Recovering from recovery
City-funded drug rehab program operated a party house
By A.C. Thompson
Note to the health department: Perhaps you should take a good, long look at some of the drug rehab programs getting city money. If William Scott Oliver's story is any indication, at least one of them, Baker Places Inc., could use a little scrutiny.
Oliver spent nine months in a Baker Places residential program for people dealing with both HIV and drug addiction, and his observations, first reported in the Bay Area Reporter, are damning.
Located in a run-down apartment building at 785 San Jose Ave., the program shut down Feb. 1, a few months after Oliver made a detailed complaint to the San Francisco Department of Public Health.
Oliver, 41, said he had trouble with the program which was home to 15 people from day one. When he moved into the house in April 2003, he discovered a handgun hidden underneath the mattress in his bedroom. Apparently, Baker staffers weren't overly concerned about it.
"You found a gun under your bed," a Baker manager acknowledged in a letter to Oliver, which the Bay Guardian obtained. "Your case manager collected the gun and brought it to her supervisor. The gun was taken to the police station the same day by the program director. We had considered the issue closed as of that day and saw no need for any further reporting."
Oliver said the gun was a portent of chaos to come. He claims methamphetamine use was rampant in the building. "One guy had been using for a year and a half, and they never piss-tested him," griped Oliver, who said at one point his flatmate was big on bringing home hookers and street tweakers. Oliver got so freaked out that he rented a motel room in the Castro for a while.
For Oliver, who survives on $13,000 annually in federal disability assistance, the program posed other challenges. He says Project Open Hand, a group that provides free meals for the indigent and ailing, refused to deliver to the house because the door buzzers didn't work.
In Baker's letter to Oliver, the nonprofit blamed the doorbell problem on the building's owner. The program also chastised Oliver for repainting the flat without the permission of management.
But Baker copped to many of his allegations, saying, "We were fully aware of the problems that the clients have been having in regards to substance abuse and unauthorized guests, in part because of your communication. It was unfortunate that you had to experience such a hellacious time with them."
Oliver's odyssey hit a turning point in mid November when his roommate, who'd been shooting speed for more than a month, went on a six-day speed binge. "He said, 'I've been using, and I need your help,' " recalled Oliver, who took his roomie to see a Baker counselor. That counselor, according to Oliver, refused to place the cranked-out roommate in a detox facility.

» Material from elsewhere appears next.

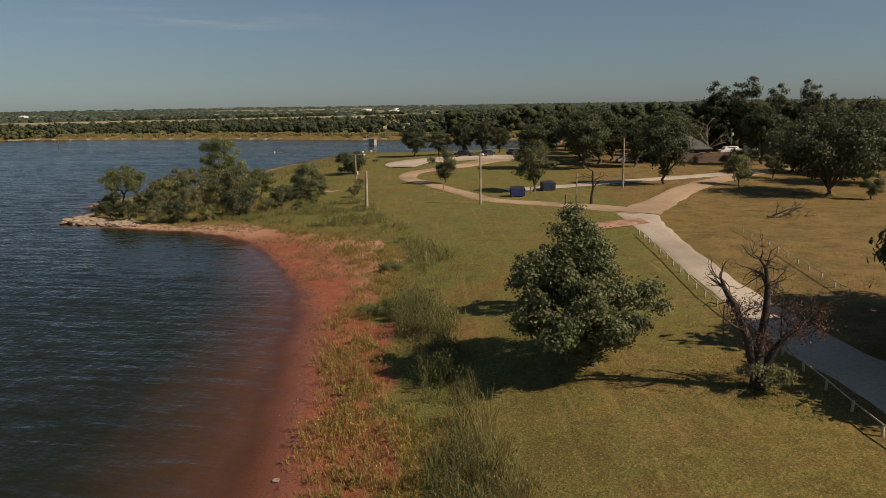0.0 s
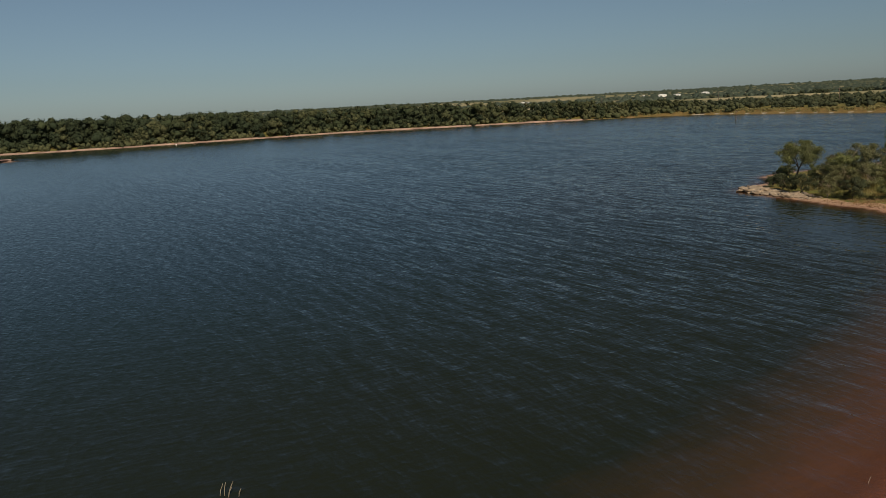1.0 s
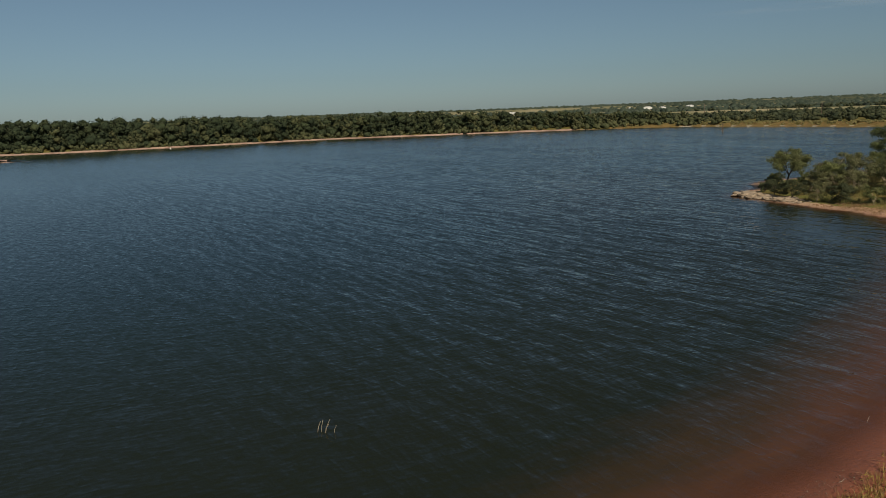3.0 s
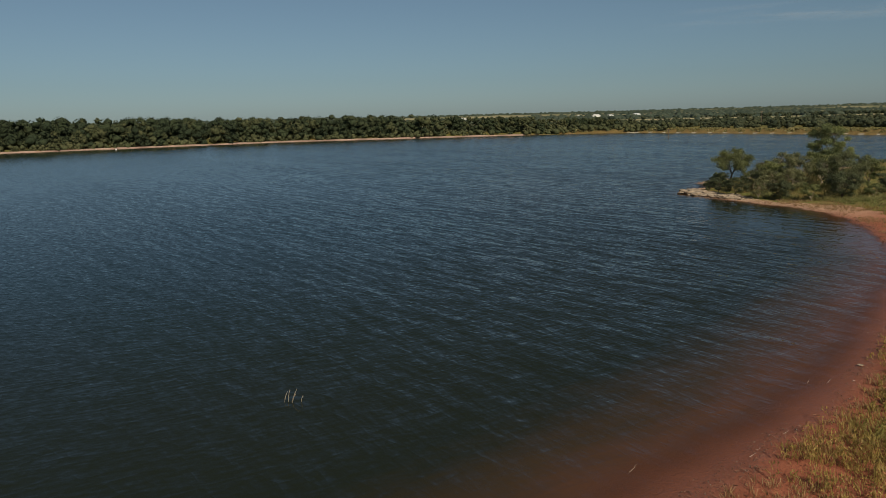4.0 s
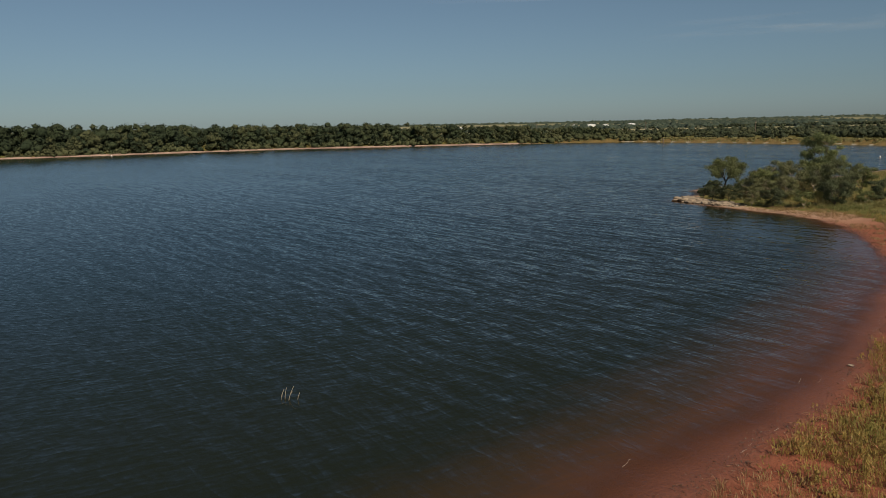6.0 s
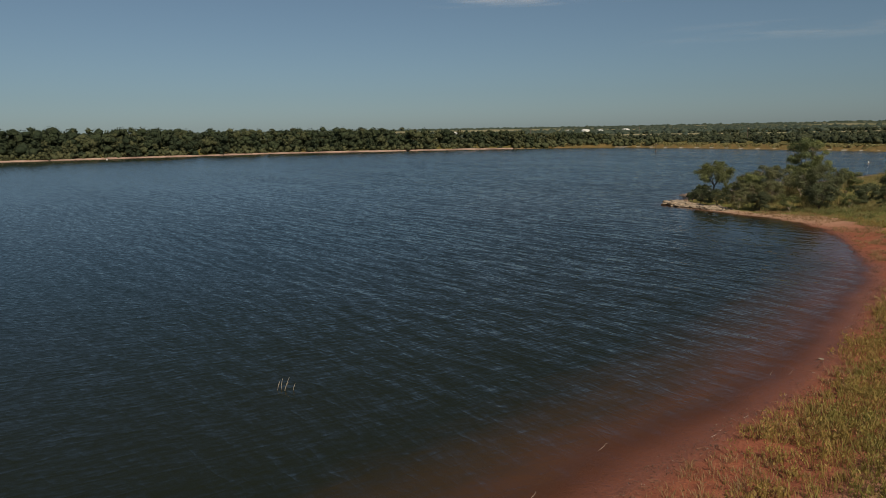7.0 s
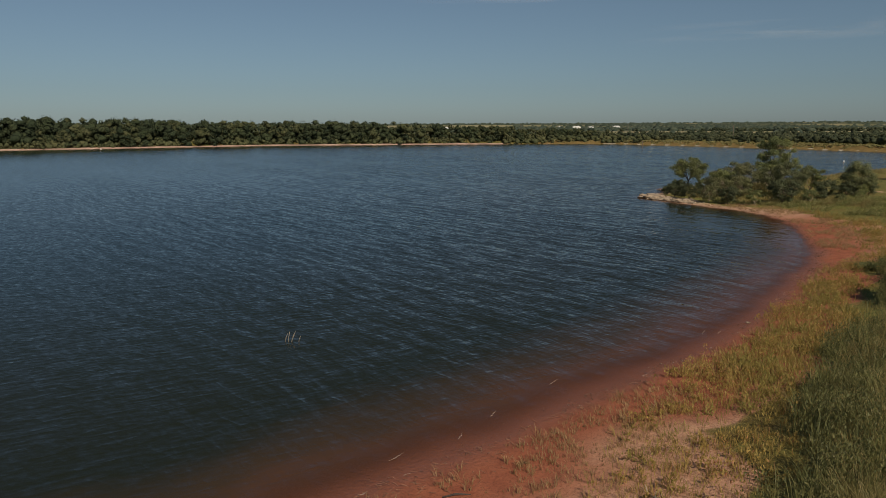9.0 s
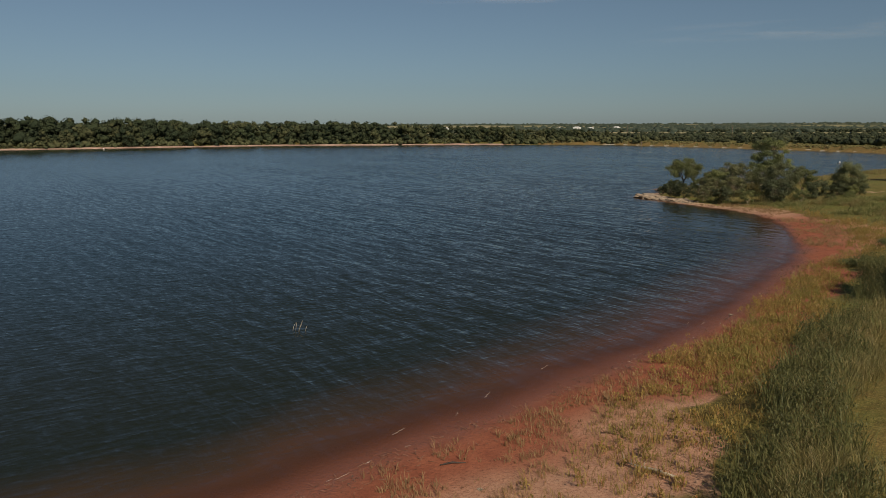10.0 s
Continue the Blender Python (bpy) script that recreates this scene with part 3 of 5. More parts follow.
# ---- plants ----
def leaves(rng, centres, size, up=0.35, out=None, loose=0.55, rise=0.0):
    """One kite-shaped leaf, or spray of leaves, at each centre, turned at random."""
    n = len(centres)
    nrm = rng.normal(size=(n, 3)) * (1.0 if out is None else loose) + np.array((0, 0, up))
    if out is not None:
        nrm = nrm + out / (np.linalg.norm(out, axis=1)[:, None] + 1e-6)
    nrm /= np.linalg.norm(nrm, axis=1)[:, None]
    a = np.cross(nrm, rng.normal(size=(n, 3)))
    a /= np.linalg.norm(a, axis=1)[:, None]
    b = np.cross(nrm, a)
    if rise:
        a = rng.normal(size=(n, 3)) * 0.42 + np.array((0, 0, rise))
        a /= np.linalg.norm(a, axis=1)[:, None]
        b = np.cross(a, nrm)
        b *= 0.6 / np.linalg.norm(b, axis=1)[:, None]
    s = (size * rng.uniform(0.6, 1.4, n))[:, None]
    V = np.stack([centres - a * s * 0.5, centres + b * s * 0.34 + nrm * s * 0.1, centres + a * s * 0.55, centres - b * s * 0.34 + nrm * s * 0.1], 1).reshape(-1, 3)
    return V, np.arange(4 * n).reshape(-1, 4)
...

Incensed, Oliver outlined the situation in a formal grievance filed with the health department, which sent him a letter Nov. 13 saying it had received his complaint.

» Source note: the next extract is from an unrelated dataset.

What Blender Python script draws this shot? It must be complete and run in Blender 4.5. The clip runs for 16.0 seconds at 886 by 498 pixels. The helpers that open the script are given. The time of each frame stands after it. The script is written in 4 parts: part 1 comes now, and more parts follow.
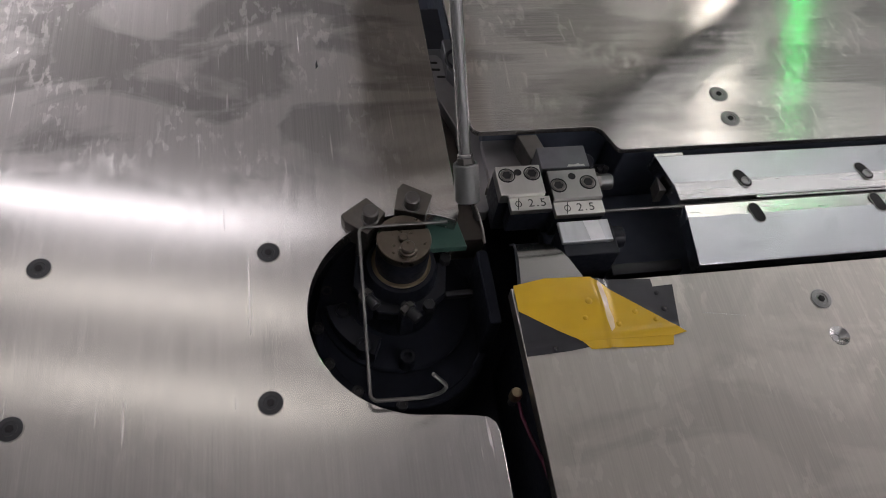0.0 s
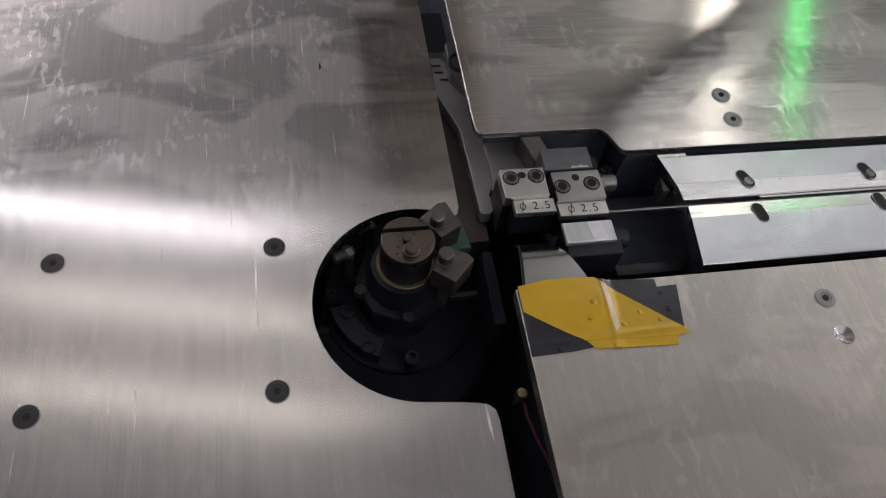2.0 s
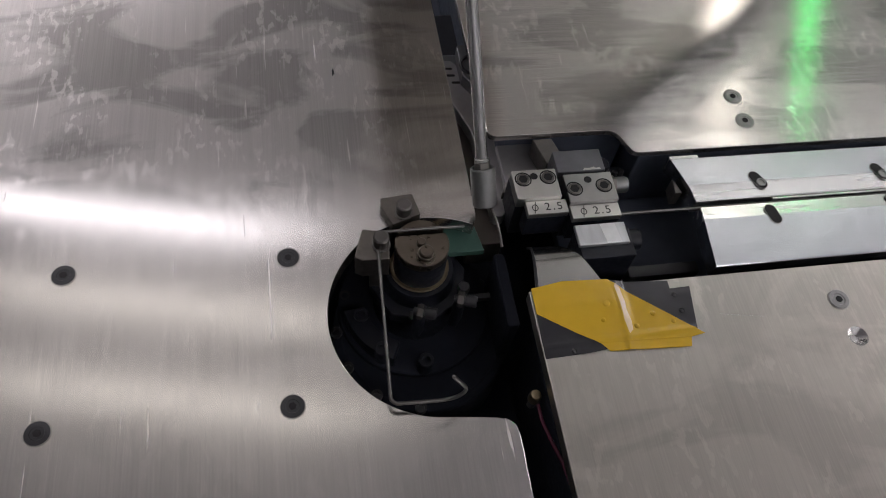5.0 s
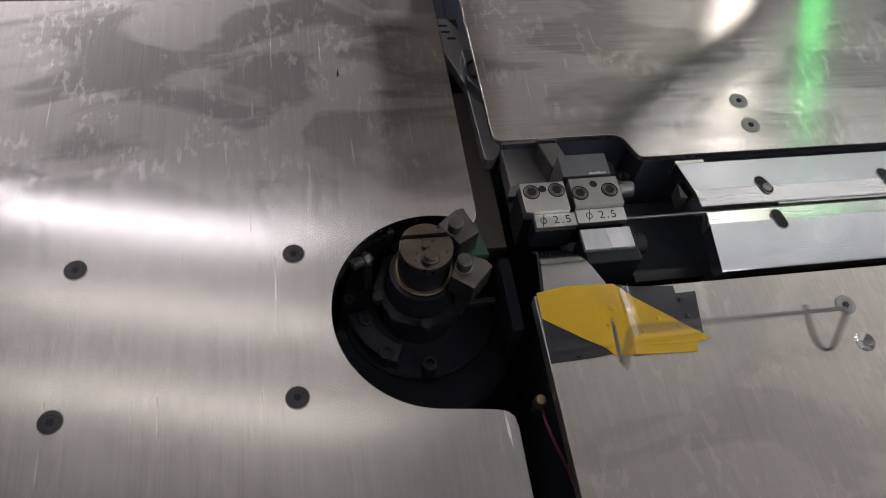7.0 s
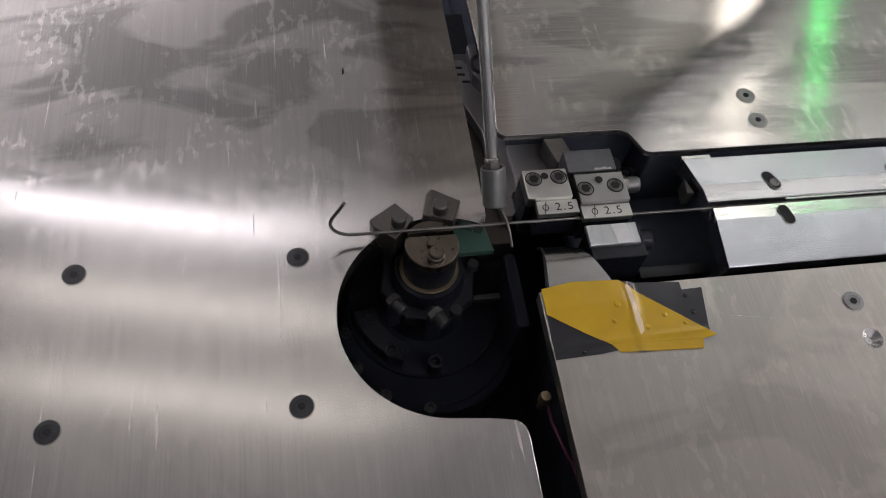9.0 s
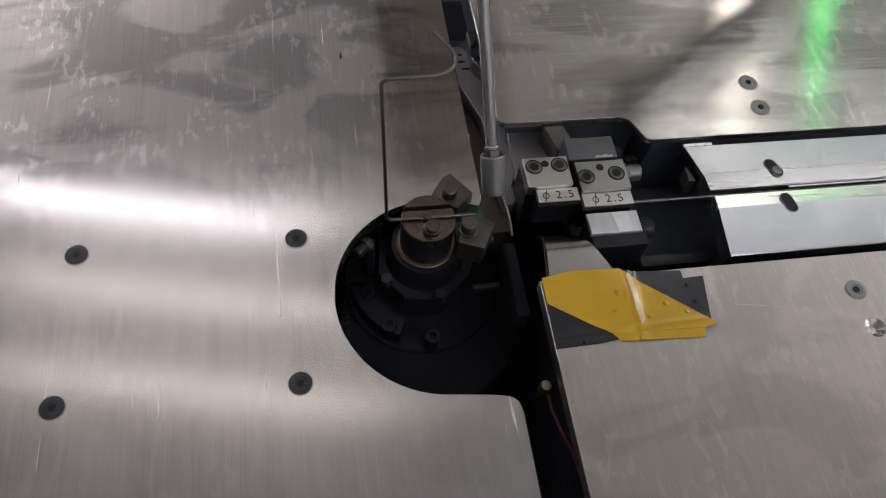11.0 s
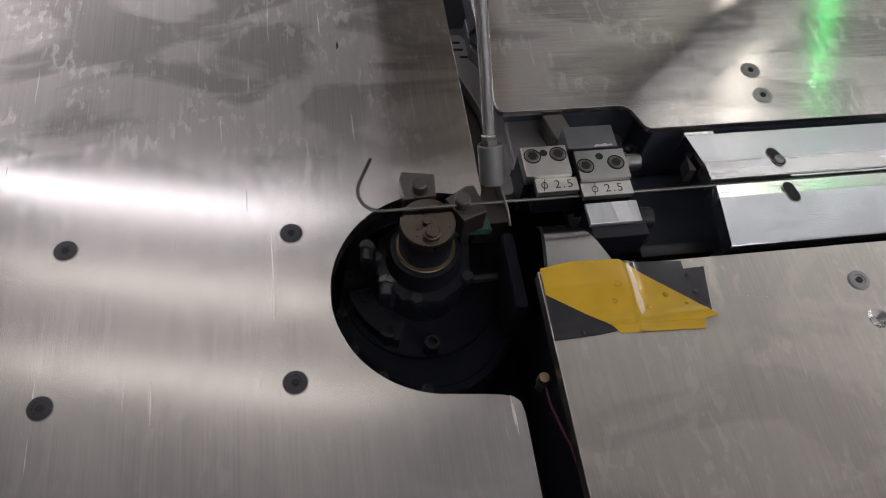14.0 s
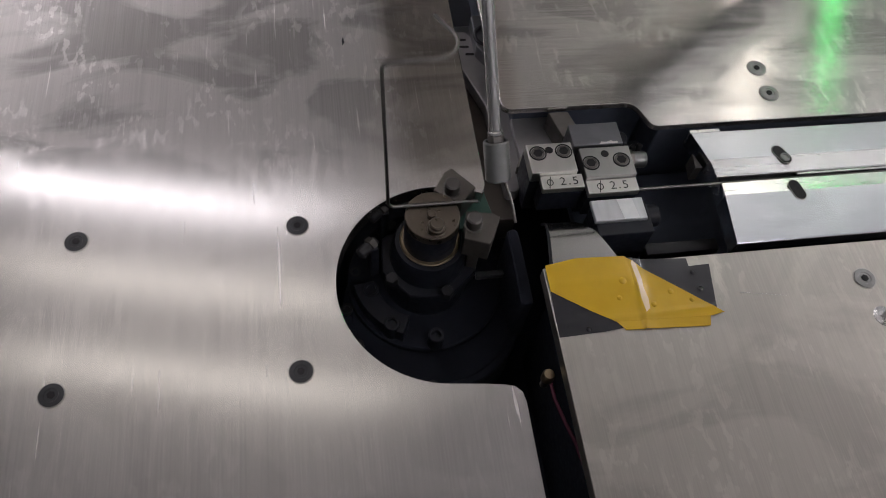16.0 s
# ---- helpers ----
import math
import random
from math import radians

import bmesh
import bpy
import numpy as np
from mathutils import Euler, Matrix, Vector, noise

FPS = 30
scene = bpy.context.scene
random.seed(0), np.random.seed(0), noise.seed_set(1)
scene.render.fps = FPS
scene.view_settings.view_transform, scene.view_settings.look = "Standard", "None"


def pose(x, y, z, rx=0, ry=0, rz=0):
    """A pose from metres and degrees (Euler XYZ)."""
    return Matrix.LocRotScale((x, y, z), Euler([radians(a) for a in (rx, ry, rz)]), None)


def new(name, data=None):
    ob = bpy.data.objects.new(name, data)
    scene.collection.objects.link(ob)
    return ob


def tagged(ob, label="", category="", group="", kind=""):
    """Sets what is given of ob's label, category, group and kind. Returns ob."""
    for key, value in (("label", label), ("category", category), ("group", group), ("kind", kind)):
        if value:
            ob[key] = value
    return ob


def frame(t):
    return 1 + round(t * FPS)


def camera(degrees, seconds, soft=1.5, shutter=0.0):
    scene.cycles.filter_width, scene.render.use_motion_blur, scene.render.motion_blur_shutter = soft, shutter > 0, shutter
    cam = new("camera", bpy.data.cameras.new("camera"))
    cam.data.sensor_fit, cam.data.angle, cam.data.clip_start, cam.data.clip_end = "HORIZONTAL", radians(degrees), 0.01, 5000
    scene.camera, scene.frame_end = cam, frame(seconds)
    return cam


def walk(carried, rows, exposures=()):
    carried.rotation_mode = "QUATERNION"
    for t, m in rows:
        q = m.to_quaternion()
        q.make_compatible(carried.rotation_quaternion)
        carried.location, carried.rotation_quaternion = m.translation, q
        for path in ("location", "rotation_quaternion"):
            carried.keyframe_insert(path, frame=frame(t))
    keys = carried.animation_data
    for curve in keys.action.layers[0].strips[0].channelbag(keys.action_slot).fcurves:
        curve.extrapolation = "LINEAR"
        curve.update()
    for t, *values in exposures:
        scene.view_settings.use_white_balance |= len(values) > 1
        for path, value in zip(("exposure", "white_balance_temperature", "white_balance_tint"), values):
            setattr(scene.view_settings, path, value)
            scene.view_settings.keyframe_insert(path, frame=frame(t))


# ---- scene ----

Shortly thereafter, Oliver got word that Baker, a $14 million operation with facilities all over town, would be shutting down the program and that he would have to find a new place to live by Feb. 1. In a one-sentence letter sent in late December, Baker stated, "You will be required to secure alternate housing and vacate."
Baker, not surprisingly, paints a very different picture than Oliver does. While medical confidentiality rules bar Baker officials from commenting directly on the situation, executive director Jonathan Vernick did speak to the broader issues Oliver raised.
Vernick said rent control laws make it difficult to boot residents who are running amok. "There's not much we can do about it," he said. "We can't say, 'You have to leave right now.' So we have to work with them."
The San Jose Avenue program, he explained, was designed to be short-term, with residents typically staying for 8 to 10 months. When residents are ready to move on, "we always spend time and effort and energy helping them find suitable housing," he said.
Baker's exodus from San Jose Avenue had nothing to do with Oliver's complaint, according to Vernick, who said, "We left that building because of difficulties with the management company that ran the building."
Over at the health department, spokesperson Eileen Shields also said that the shutdown is apparently unrelated to Oliver's grievance and that her department never ended up inspecting the facility.
At this point Oliver is angry Baker didn't offer him a room in one of the nonprofit's other hopefully less hectic houses, since he isn't having any luck finding another apartment renting for $365 a month. His boyfriend, Tom Hogendijk, figures Baker management is retaliating against Oliver for blowing the whistle. "This man has been a model resident and client of the program, and he's been asked to leave," Hogendijk said.
"We take all grievances seriously and respond seriously," Vernick
replied. "We never take any retaliatory action against our clients."